This work addresses the trade-off between accuracy and computational cost in end-to-end autonomous driving by proposing two novel architectures, HybridDriveVLA and DualDriveVLA. These frameworks deploy a vision-language model (VLM) and a Vision Transformer (ViT) in parallel, leveraging their complementary strengths in handling long-tail driving scenarios. A confidence-based trajectory scorer and a fast-slow policy scheduling mechanism enable dynamic collaborative inference, adaptively allocating computational resources. Experimental results demonstrate that HybridDriveVLA achieves a PDMS score of 92.10, while DualDriveVLA attains 91.00 PDMS by invoking the VLM in only 15% of scenarios, yielding a 3.2× improvement in inference throughput.

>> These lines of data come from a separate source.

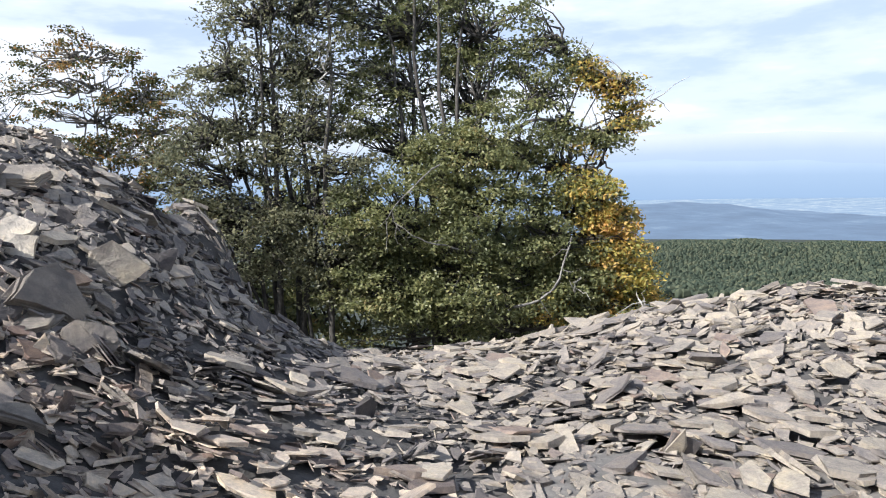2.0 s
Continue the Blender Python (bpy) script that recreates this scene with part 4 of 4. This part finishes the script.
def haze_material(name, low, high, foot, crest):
    """Mountains that fade upwards into haze, painted as emission that pales with height."""
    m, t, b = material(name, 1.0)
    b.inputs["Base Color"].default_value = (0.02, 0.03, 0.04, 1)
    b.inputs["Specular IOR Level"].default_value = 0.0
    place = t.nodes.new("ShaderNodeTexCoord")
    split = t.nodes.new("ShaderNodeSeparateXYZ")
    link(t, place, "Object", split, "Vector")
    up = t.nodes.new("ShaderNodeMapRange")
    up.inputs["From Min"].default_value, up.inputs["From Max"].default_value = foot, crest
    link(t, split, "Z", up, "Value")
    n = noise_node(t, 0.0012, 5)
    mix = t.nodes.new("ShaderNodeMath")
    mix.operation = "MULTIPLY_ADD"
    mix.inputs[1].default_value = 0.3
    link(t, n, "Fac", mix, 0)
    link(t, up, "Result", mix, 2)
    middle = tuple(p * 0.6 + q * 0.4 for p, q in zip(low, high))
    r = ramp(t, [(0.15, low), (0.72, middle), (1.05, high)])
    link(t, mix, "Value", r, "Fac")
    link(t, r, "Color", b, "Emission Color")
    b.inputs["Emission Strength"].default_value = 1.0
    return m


def far_land():
    r = np.array([1000.0 * 1.032 ** k for k in range(50)])
    r = r[r < 4640]
    a = np.linspace(radians(-70), radians(110), 400)
    rr, aa = np.meshgrid(r, a, indexing="ij")
    v = np.stack([rr * np.sin(aa), rr * np.cos(aa), far_valley(rr, aa)], -1).reshape(-1, 3)
    n = len(a)
    i, j = np.meshgrid(np.arange(len(r) - 1), np.arange(n - 1), indexing="ij")
    q = np.stack([i * n + j, (i + 1) * n + j, (i + 1) * n + j + 1, i * n + j + 1], -1).reshape(-1, 4)[:, ::-1]
    ob = mesh_from("backdrop", v, np.full(len(q), 4), q.ravel(), hazed_hills, None, True)
    ob.data.materials.append(hazed_plain)
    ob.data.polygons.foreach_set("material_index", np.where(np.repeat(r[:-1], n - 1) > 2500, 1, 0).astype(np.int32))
    tagged(ob, "hazy blue hills and a pale plain with towns", "distance", kind="structure")


far_land()


def far_mountains(far, top, wave, mat):
    n = 720
    a = np.linspace(0, 2 * math.pi, n, endpoint=False)
    top = top + wave * (40 * np.sin(a * 5 + 0.7 + wave) + 20 * np.sin(a * 13 + 2) + 9 * np.sin(a * 37) + 5 * np.sin(a * 83))
    v = []
    for k in range(n):
        x, y = far * math.sin(a[k]), far * math.cos(a[k])
        v += [(x, y, -260), (x * 0.995, y * 0.995, top[k])]
    corners = []
    for k in range(n):
        j = (k + 1) % n
        corners += [2 * k, 2 * j, 2 * j + 1, 2 * k + 1]
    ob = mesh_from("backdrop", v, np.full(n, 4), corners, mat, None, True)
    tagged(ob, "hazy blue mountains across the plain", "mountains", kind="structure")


# both rings glow in painted haze colours
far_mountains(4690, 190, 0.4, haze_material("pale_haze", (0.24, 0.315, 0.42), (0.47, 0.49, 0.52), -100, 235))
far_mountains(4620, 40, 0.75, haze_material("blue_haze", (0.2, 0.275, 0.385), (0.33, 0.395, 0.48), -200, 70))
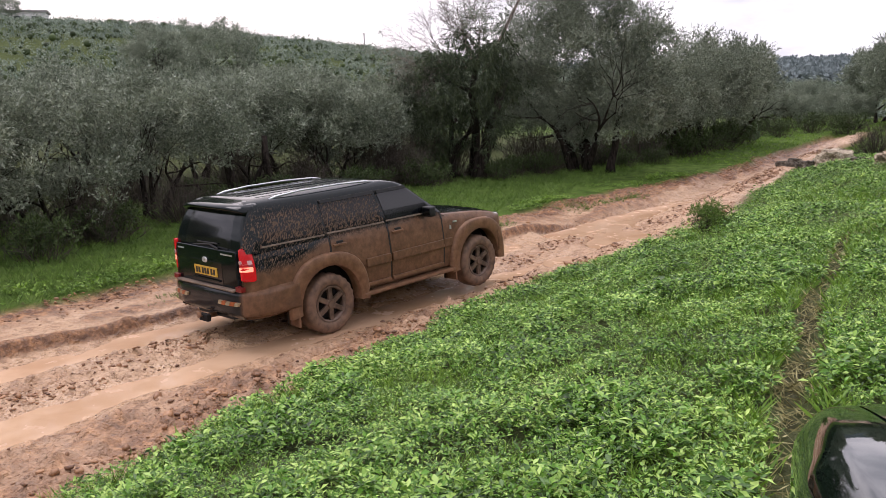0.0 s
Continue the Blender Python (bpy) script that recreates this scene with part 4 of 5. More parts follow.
def rear_pane(root):
    verts, faces, nu, nv = [], [], 8, 6
    for j in range(nv + 1):
        for i in range(nu + 1):
            u, v = 2 * i / nu - 1, j / nv
            z = 1.245 + 0.39 * v - 0.035 * (1 - v) * (1 - u * u)
            y0 = cab_at(z)[0]
            verts.append((u * (0.66 - 0.07 * v), y0 - 0.012 + 0.03 * u ** 4, z))
    for j in range(nv):
        for i in range(nu):
            a = j * (nu + 1) + i
            faces.append((a, a + 1, a + nu + 2, a + nu + 1))
    link_mesh("rear_window", verts, faces, M_GLASS, root, True, "dark tinted rear window")


def flare(root, yc, sgn):
    """The wide moulded lip over a wheel."""
    verts, faces, n = [], [], 26
    for i in range(n + 1):
        a = math.radians(-8 + 196 * i / n)
        grow = 0.06 + 0.045 * max(math.sin(2 * a) ** 2, 0)
        for r, out in ((0.455, -0.12), (0.455, 0.036), (0.46, 0.046), (0.53 + grow, 0.042), (0.542 + grow, 0.034), (0.55 + grow, -0.02)):
            y = yc + r * math.cos(a)
            verts.append((sgn * (body_half(max(min(y, 3.2), -0.95)) + out), y, 0.4 + r * math.sin(a)))
    for i in range(n):
        for k in range(5):
            a = i * 6 + k
            q = (a, a + 1, a + 7, a + 6)
            faces.append(q if sgn < 0 else q[::-1])
    link_mesh("wheel_arch", verts, faces, M_FLARE, root, True, "mud-covered wheel arch moulding")


def wheel_well(root, yc, sgn):
    verts, faces, n = [], [], 16
    for x in (0.5, 0.86):
        for i in range(n + 1):
            a = math.radians(-5 + 190 * i / n)
            verts.append((sgn * x, yc + 0.465 * math.cos(a), 0.4 + 0.465 * math.sin(a)))
    for i in range(n):
        faces.append((i, i + 1, n + 2 + i, n + 1 + i))
    faces.append(tuple(range(n + 1)))
    link_mesh("wheel_well", verts, faces, M_UNDER, root)


def wheel(root, x, y, sgn):
    hub = new("wheel")
    hub.parent = root
    hub.matrix_basis = pose(x, y, TYRE)
    prof = ((0.225, -0.10), (0.25, -0.125), (0.31, -0.132), (0.352, -0.118), (0.37, -0.085), (0.37, 0.085), (0.352, 0.118), (0.31, 0.132), (0.25, 0.125), (0.225, 0.10))
    verts, faces, n = [], [], 48
    for i in range(n):
        a = 2 * math.pi * i / n
        for k, (r, w) in enumerate(prof):
            if k in (3, 4, 5, 6):
                r += 0.008 * (1 if (i + (k > 4)) % 2 else -1)
            verts.append((w, r * math.cos(a), r * math.sin(a)))
    m = len(prof)
    for i in range(n):
        for k in range(m):
            a, b = i * m + k, i * m + (k + 1) % m
            c, d = ((i + 1) % n) * m + (k + 1) % m, ((i + 1) % n) * m + k
            faces.append((a, b, c, d))
    link_mesh("tyre", verts, faces, M_TYRE, hub, True, "mud-caked off-road tyre")
    bm = bmesh.new()
    for k in range(6):
        a = 2 * math.pi * k / 6
        b2 = box(-0.02, 0.02, -0.032, 0.032, 0.04, 0.215, 0.008)
        bmesh.ops.transform(b2, matrix=pose(sgn * 0.085, 0, 0) @ pose(0, 0, 0, math.degrees(a), 0, 0), verts=b2.verts)
        tmp = bpy.data.meshes.new("tmp")
        b2.to_mesh(tmp)
        b2.free()
        bm.from_mesh(tmp)
        bpy.data.meshes.remove(tmp)
    cone = bmesh.ops.create_cone(bm, cap_ends=True, segments=18, radius1=0.065, radius2=0.05, depth=0.06)["verts"]
    bmesh.ops.transform(bm, matrix=pose(sgn * 0.095, 0, 0, 0, 90, 0), verts=cone)
    rim = part("rim", bm, M_RIM, hub, "muddy six-spoke alloy rim")
    verts, faces = [], []
    ring = ((0.228, 0.11), (0.205, 0.115), (0.2, 0.06), (0.2, -0.09))
    for i in range(32):
        a = 2 * math.pi * i / 32
        verts += [(sgn * w, r * math.cos(a), r * math.sin(a)) for r, w in ring]
    for i in range(32):
        for k in range(3):
            faces.append((i * 4 + k, i * 4 + k + 1, ((i + 1) % 32) * 4 + k + 1, ((i + 1) % 32) * 4 + k))
    link_mesh("rim_ring", verts, faces, M_RIM, rim, True)
    disc = bmesh.new()
    made = bmesh.ops.create_cone(disc, cap_ends=True, segments=24, radius1=0.2, radius2=0.2, depth=0.02)["verts"]
    bmesh.ops.transform(disc, matrix=pose(sgn * 0.01, 0, 0, 0, 90, 0), verts=made)
    part("brake_disc", disc, M_UNDER, rim)
    return hub


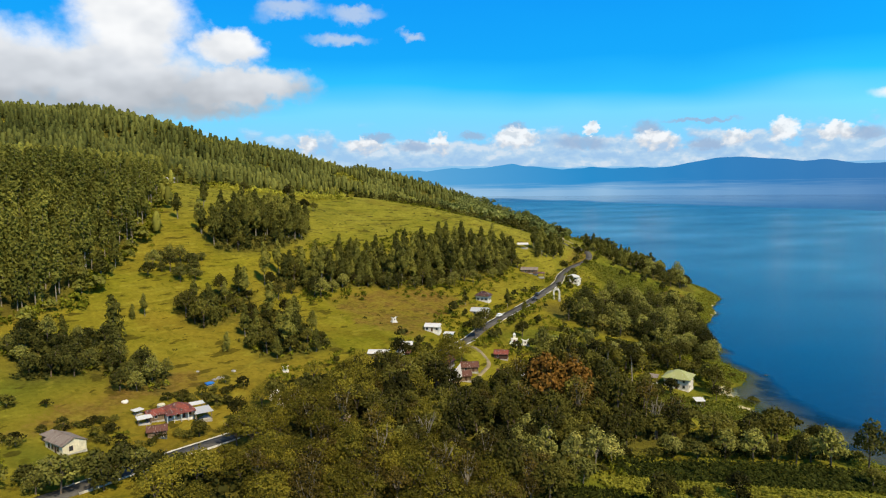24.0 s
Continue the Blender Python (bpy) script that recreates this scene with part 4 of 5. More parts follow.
def bare_tree(x, y, tall, seed):
    g = np.random.default_rng(seed)
    root = tagged(new("bare_tree"), "leafless grey tree with forked pale limbs", "tree", "bare trees")
    mesh_object("trunk", *limb((0, 0, -1), (0.2, 0.1, tall * 0.45), 0.25, 0.18), M_PALE_BARK, root, smooth=True)
    twigs = []
    for k in range(9):
        ang, r = k * 2.4, g.uniform(1.0, 2.6)
        tip = np.array((r * math.cos(ang), r * math.sin(ang), tall * g.uniform(0.7, 1.0)))
        twigs.append(limb((0.2, 0.1, tall * g.uniform(0.35, 0.45)), tip, 0.13, 0.04, 5))
        for q in range(2):
            twigs.append(limb(tip * 0.8 + np.array((0, 0, tall * 0.08)), tip + g.uniform(-0.9, 0.9, 3) + np.array((0, 0, 0.8)), 0.06, 0.02, 4))
    mesh_object("branchwork", *gather(twigs), M_PALE_BARK, root)
    root.matrix_basis = pose(x, y, on(x, y), 0, 0, seed * 40)


bare_tree(-262.5, 256, 11, 1)
bare_tree(-349, 248, 9, 3)
bare_tree(-334, 256, 10, 4)
bare_tree(-338, 241, 9, 7)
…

Vision-Language-Action (VLA) driving augments end-to-end (E2E) planning with language-enabled backbones, yet it remains unclear what changes beyond the usual accuracy--cost trade-off. We revisit this question with 3--RQ analysis in RecogDrive by instantiating the system with a full VLM and vision-only backbones, all under an identical diffusion Transformer planner. RQ1: At the backbone level, the VLM can introduce additional subspaces upon the vision-only backbones. RQ2: This unique subspace leads to a different behavioral in some long-tail scenario: the VLM tends to be more aggressive whereas ViT is more conservative, and each decisively wins on about 2--3% of test scenarios; With an oracle that selects, per scenario, the better trajectory between the VLM and ViT branches, we obtain an upper bound of 93.58 PDMS. RQ3: To fully harness this observation, we propose HybridDriveVLA, which runs both ViT and VLM branches and selects between their endpoint trajectories using a learned scorer, improving PDMS to 92.10. Finally, DualDriveVLA implements a practical fast--slow policy: it runs ViT by default and invokes the VLM only when the scorer's confidence falls below a threshold; calling the VLM on 15% of scenarios achieves 91.00 PDMS while improving throughput by 3.2x. Code will be released.